— Problem requirements —
Only the lines from the one holding "pose from metres" through the one holding "turn = (Vector(target)" are to be retyped, exactly as they appear, with both boundary lines included.

— Collected material —
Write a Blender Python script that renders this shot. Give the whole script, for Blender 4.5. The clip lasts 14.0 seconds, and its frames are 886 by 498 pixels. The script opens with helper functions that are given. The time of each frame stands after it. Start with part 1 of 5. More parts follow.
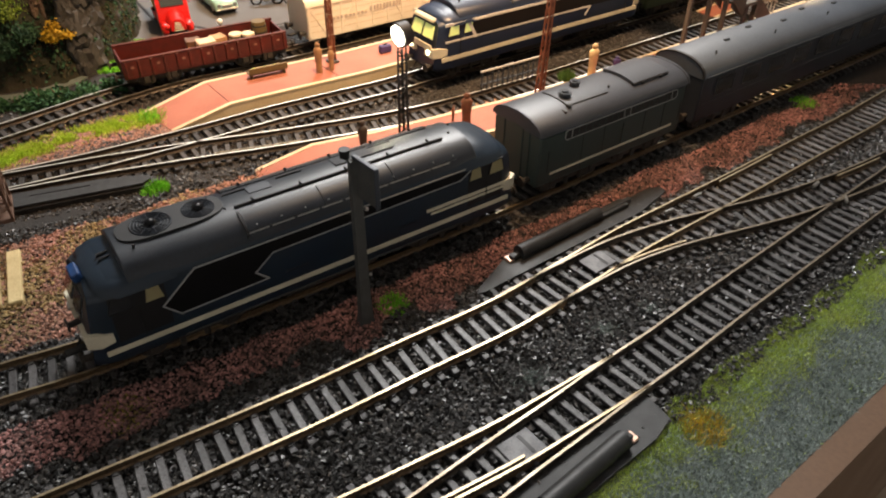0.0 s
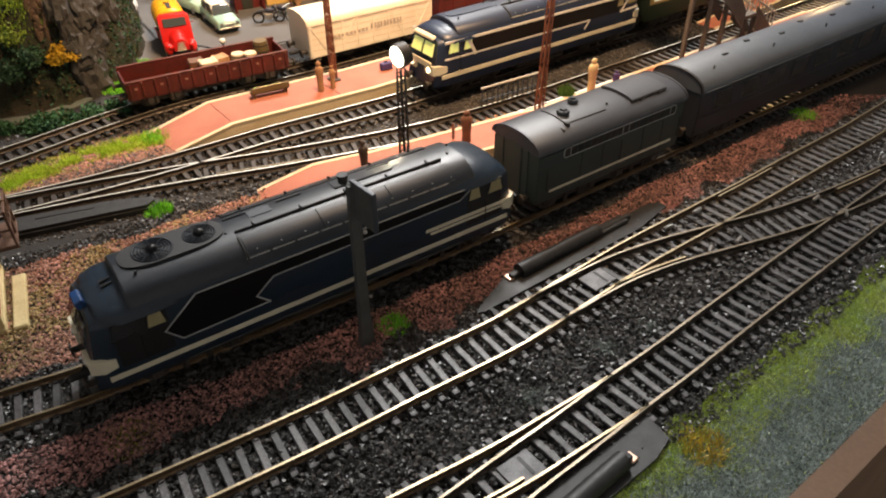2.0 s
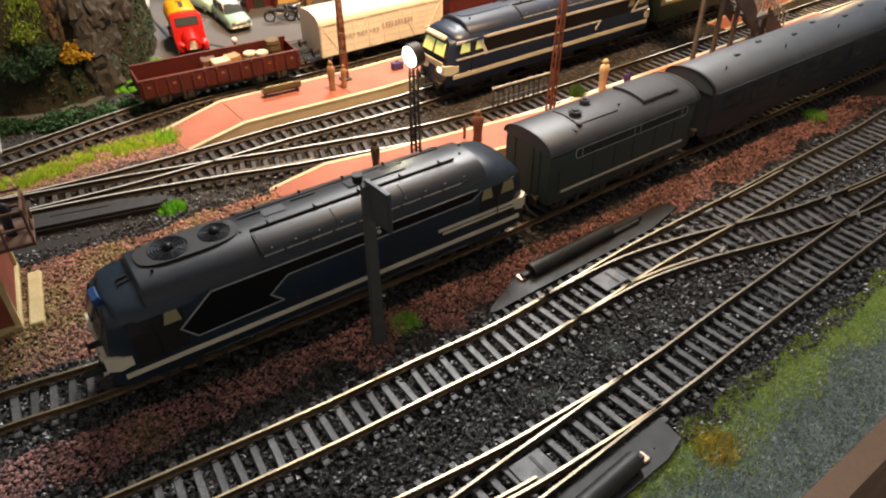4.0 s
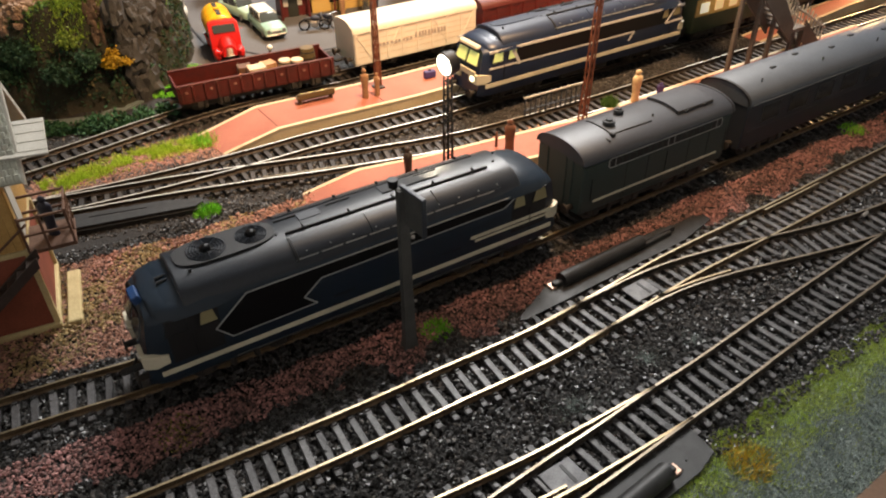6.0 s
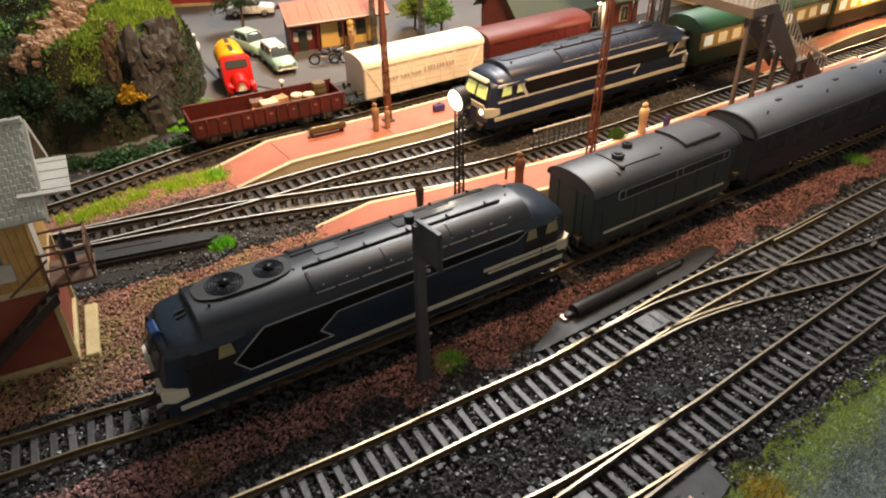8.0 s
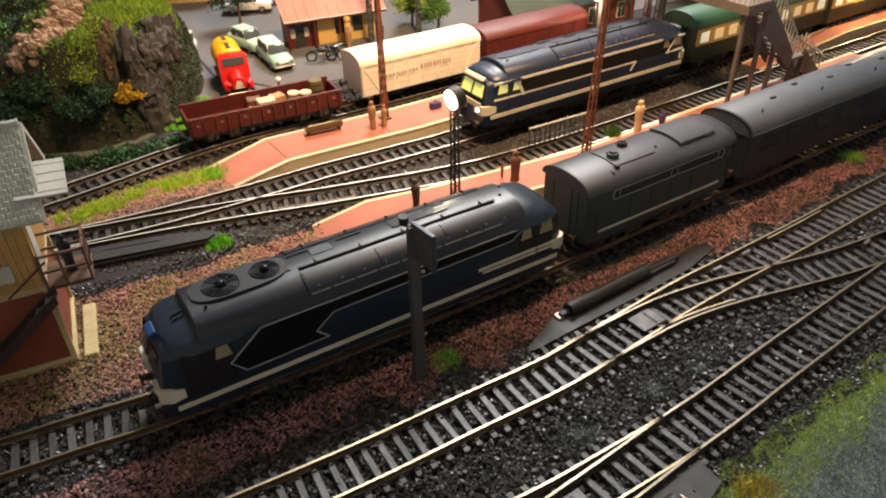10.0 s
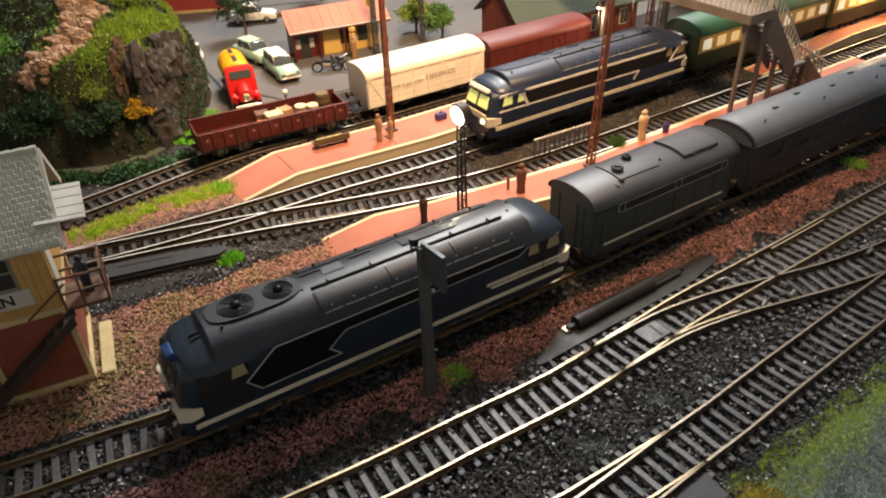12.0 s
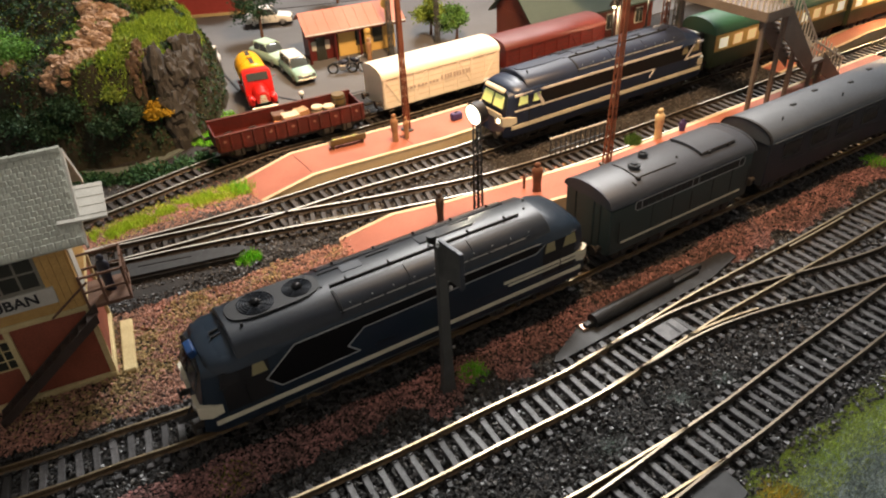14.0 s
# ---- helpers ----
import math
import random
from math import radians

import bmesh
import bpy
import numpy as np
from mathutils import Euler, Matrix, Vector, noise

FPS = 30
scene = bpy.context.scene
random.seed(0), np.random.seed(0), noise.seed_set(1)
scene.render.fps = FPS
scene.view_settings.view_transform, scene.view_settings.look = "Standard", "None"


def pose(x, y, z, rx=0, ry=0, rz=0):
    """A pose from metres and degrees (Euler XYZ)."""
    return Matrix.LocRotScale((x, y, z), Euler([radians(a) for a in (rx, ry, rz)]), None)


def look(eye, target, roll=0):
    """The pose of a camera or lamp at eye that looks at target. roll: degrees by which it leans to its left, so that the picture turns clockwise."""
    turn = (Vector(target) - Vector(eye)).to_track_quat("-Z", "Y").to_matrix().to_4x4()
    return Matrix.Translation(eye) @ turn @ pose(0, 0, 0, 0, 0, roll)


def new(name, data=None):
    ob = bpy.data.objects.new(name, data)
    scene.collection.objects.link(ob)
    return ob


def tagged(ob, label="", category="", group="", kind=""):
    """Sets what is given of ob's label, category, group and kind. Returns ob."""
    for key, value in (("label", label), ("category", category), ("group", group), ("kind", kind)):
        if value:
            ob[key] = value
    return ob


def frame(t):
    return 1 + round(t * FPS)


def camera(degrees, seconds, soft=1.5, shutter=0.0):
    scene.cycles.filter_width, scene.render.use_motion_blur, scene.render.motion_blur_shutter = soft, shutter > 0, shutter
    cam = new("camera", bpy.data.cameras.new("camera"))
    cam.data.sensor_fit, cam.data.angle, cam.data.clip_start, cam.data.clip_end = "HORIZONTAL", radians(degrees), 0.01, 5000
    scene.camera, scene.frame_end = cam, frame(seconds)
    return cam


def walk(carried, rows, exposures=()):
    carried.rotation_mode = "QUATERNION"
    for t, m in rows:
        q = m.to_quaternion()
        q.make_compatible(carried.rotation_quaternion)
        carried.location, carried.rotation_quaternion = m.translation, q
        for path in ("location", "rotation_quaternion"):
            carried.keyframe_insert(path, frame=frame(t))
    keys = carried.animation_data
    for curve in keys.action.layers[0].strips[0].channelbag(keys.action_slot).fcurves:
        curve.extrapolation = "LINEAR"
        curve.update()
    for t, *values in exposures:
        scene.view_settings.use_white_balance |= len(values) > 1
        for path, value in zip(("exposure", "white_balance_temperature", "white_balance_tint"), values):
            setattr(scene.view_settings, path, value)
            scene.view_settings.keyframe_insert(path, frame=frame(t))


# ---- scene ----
cam = camera(63.7, 14.0, soft=2.05)
METRES, EYE, TILT, LEAN, TURN = 0.056, 0.190, -37.5, -0.5, 0.0
ROWS = [
    (0.0, 0.0, 0.0, 0.0, 0.0, 0.0, -0.0),
    (0.5, 0.0423, -0.0151, 0.0419, 0.06, 0.25, 0.39),
    (1.0, 0.0602, -0.0132, 0.0762, 0.21, 0.44, 0.66),
    (1.5, 0.0435, -0.0357, 0.0873, 0.33, 0.57, 0.64),
    (2.0, 0.0561, -0.0352, 0.092, 0.6, 0.58, 0.66),
    (4.5, -0.0139, -0.0831, 0.1051, 1.4, 0.47, 0.04),
    (5.0, -0.0319, -0.1171, 0.1115, 2.05, 0.63, -0.26),
    (5.5, -0.0191, -0.1178, 0.1028, 2.61, 0.9, -0.61),
    (6.0, -0.0467, -0.0822, 0.0725, 2.97, 1.29, -0.84),
    (6.5, -0.1551, -0.1131, 0.0628, 2.97, 2.52, -0.72),
    (7.0, -0.1538, -0.1328, 0.068, 3.05, 3.27, -0.72),
    (7.5, -0.1508, -0.1592, 0.0729, 3.16, 3.6, -0.66),
    (8.0, -0.1153, -0.1527, 0.11, 3.28, 3.47, -0.58),
    (10.5, -0.0761, -0.1986, 0.1718, 3.26, 2.79, -0.3),
    (11.0, -0.0727, -0.2062, 0.1889, 3.26, 2.71, -0.04),
    (11.5, -0.1117, -0.2476, 0.2088, 3.29, 2.74, -0.13),
    (12.0, -0.1074, -0.2964, 0.2892, 3.64, 2.77, 0.19),
    (12.5, -0.1004, -0.2917, 0.2839, 4.09, 2.83, 0.22),
    (13.0, -0.0947, -0.3089, 0.3162, 4.39, 2.88, 0.43),
    (13.5, -0.1094, -0.343, 0.3339, 4.56, 3.01, 0.39),
    (14.0, -0.1281, -0.3177, 0.258, 4.78, 2.94, 0.32),
]
walk(cam, [(t, pose(0, 0, EYE, TILT, LEAN, TURN) @ pose(METRES * x, METRES * y, METRES * z, 90 + pitch, roll, yaw)) for t, x, y, z, yaw, pitch, roll in ROWS])

# ---- world and lamps ----
world = bpy.data.worlds.new("world")
scene.world = world
world.use_nodes = True
world.node_tree.nodes["Background"].inputs[0].default_value = (0.55, 0.62, 0.75, 1)
world.node_tree.nodes["Background"].inputs[1].default_value = 0.03


def area_lamp(name, eye, target, size, watts, colour):
    data = bpy.data.lights.new(name, "AREA")
    data.shape, data.size, data.energy, data.color = "DISK", size, watts, colour
    ob = new(name, data)
    ob.matrix_world = look(eye, target)
    return ob


# the room's lamp over the far side of the layout
area_lamp("ceiling_lamp_light", (0.04, 1.42, 1.38), (0.0, 0.25, 0.0), 0.60, 62, (1.0, 0.975, 0.945))
# unseen spot, added to put warm light on the platforms and vehicle sides
spot = bpy.data.lights.new("unseen_warm_spot", "SPOT")
spot.energy, spot.color, spot.spot_size, spot.spot_blend, spot.shadow_soft_size = 21.0, (1.0, 0.63, 0.34), radians(92), 1.0, 0.04
new("unseen_warm_spot", spot).matrix_world = look((0.03, 0.33, 0.42), (-0.03, 0.54, 0.0))


def bulb_light(name, x, y, z, watts, colour, radius=0.002):
    data = bpy.data.lights.new(name, "POINT")
    data.energy, data.color, data.shadow_soft_size = watts, colour, radius
    ob = new(name, data)
    ob.location = (x, y, z)
    return ob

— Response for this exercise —
    """A pose from metres and degrees (Euler XYZ)."""
    return Matrix.LocRotScale((x, y, z), Euler([radians(a) for a in (rx, ry, rz)]), None)


def look(eye, target, roll=0):
    """The pose of a camera or lamp at eye that looks at target. roll: degrees by which it leans to its left, so that the picture turns clockwise."""
    turn = (Vector(target) - Vector(eye)).to_track_quat("-Z", "Y").to_matrix().to_4x4()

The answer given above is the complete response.